> [Exercise description]: How many lines in these records hold the string "Blender"? State only that number.
** start Data in this exercise **
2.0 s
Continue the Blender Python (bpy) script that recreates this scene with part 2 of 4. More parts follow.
** end Data in this exercise **
** start Data in this exercise **
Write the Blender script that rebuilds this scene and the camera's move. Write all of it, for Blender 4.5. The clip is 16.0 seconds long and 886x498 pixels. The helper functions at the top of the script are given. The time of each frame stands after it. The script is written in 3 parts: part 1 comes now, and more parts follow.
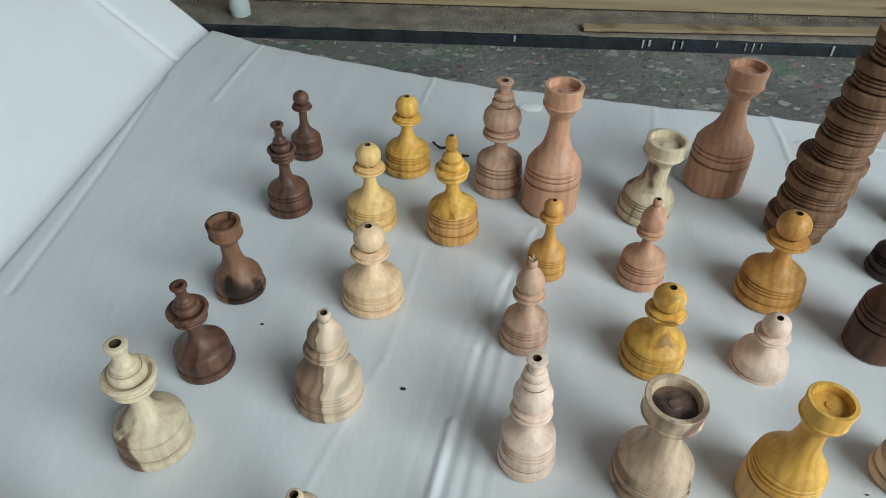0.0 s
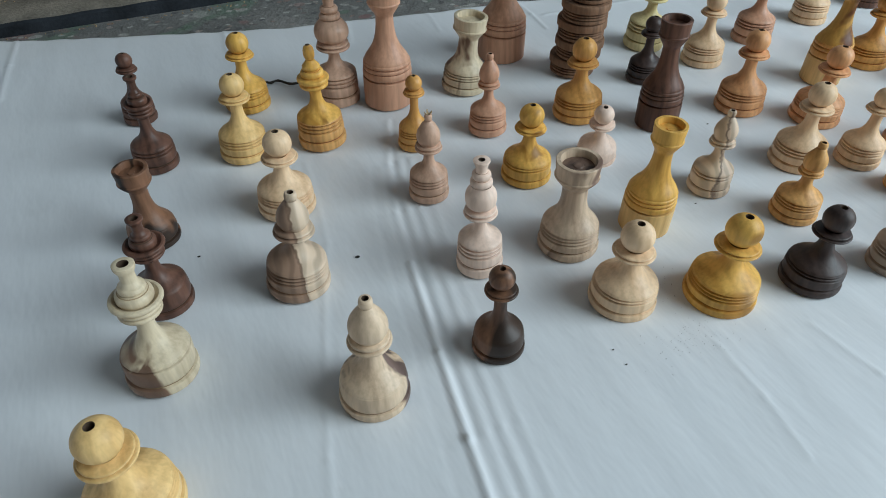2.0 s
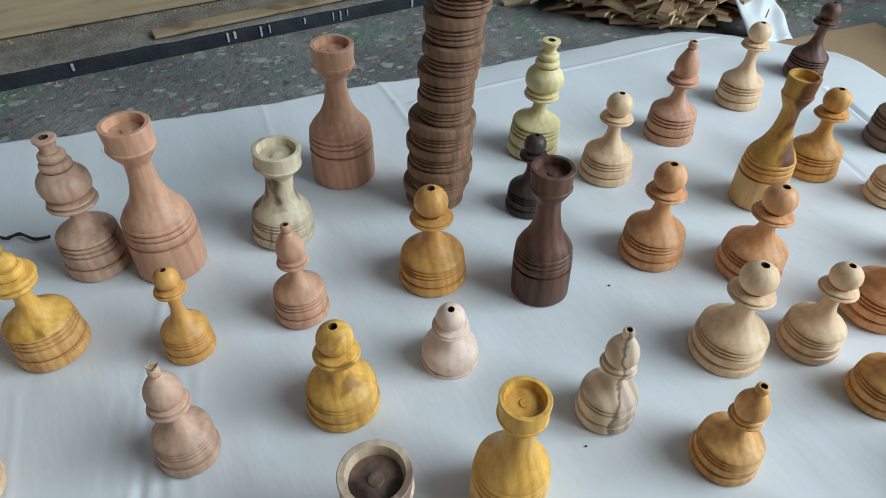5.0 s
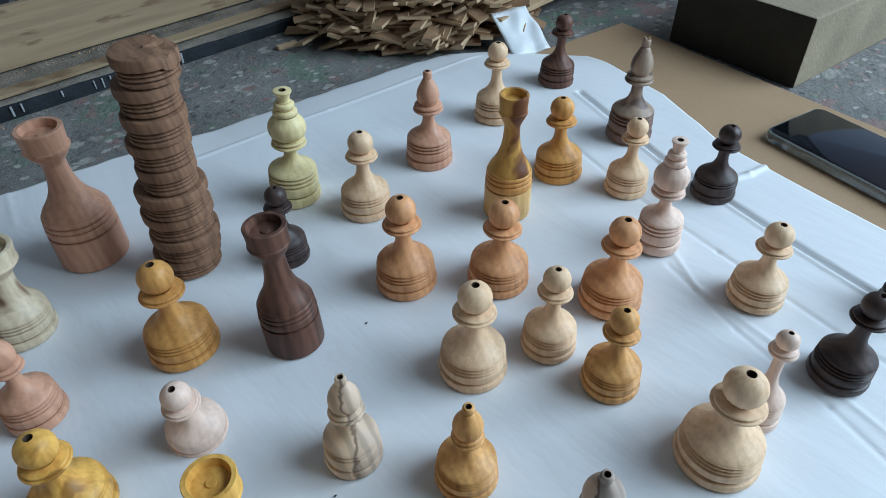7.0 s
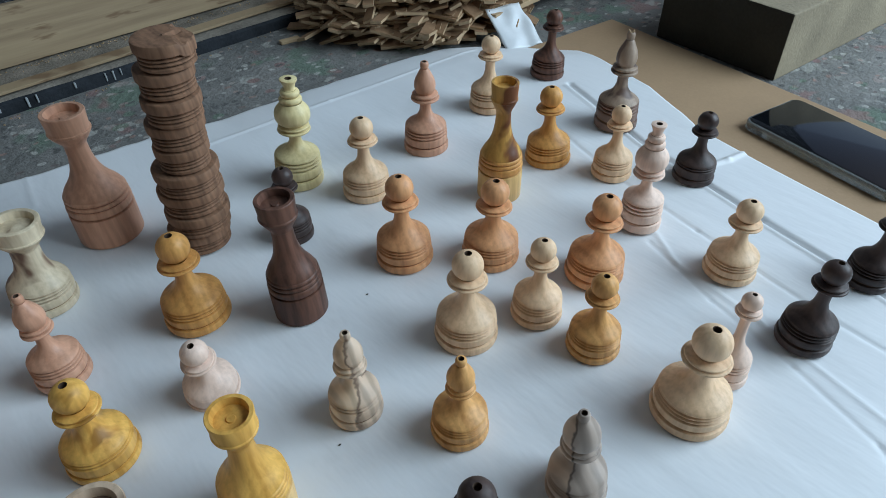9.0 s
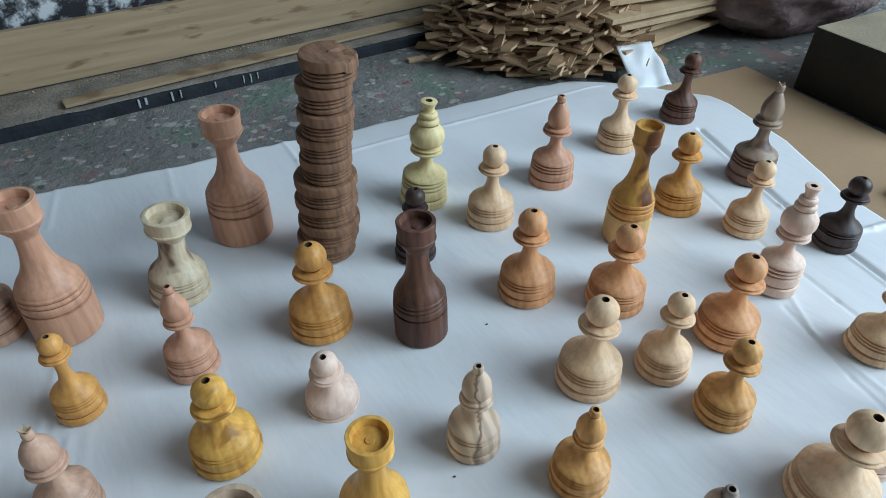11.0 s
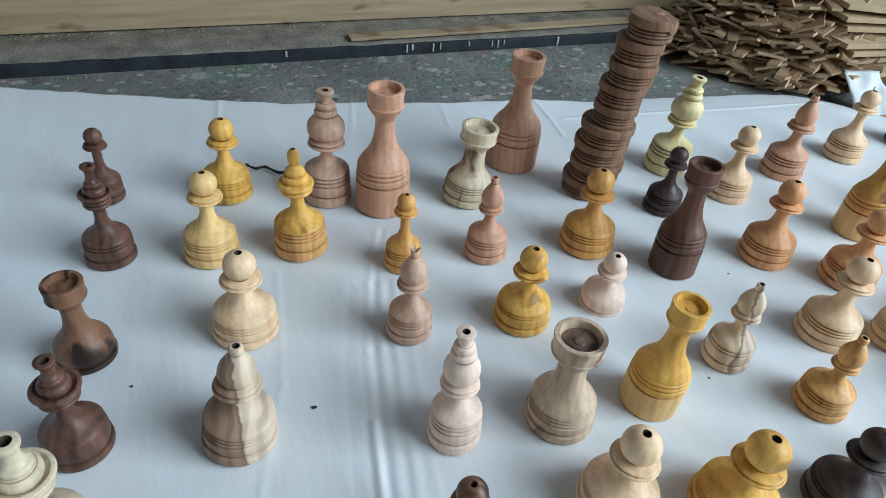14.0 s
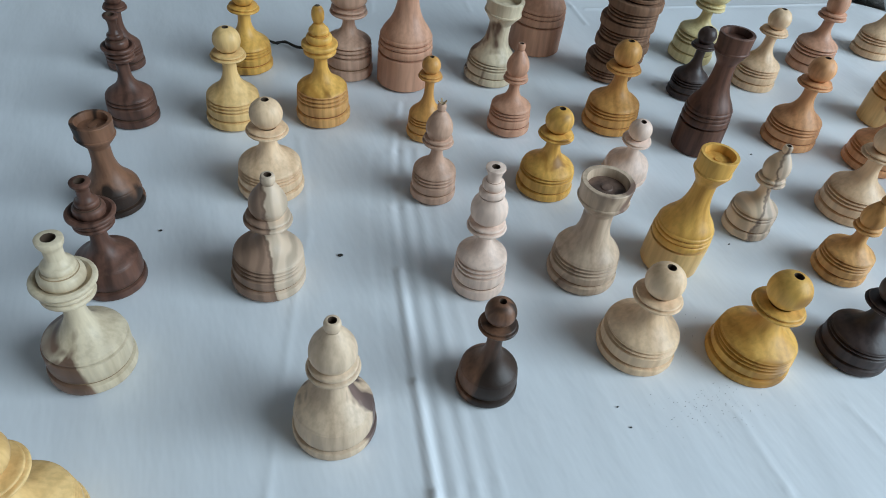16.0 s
** end Data in this exercise **
> [Response to this task]: 2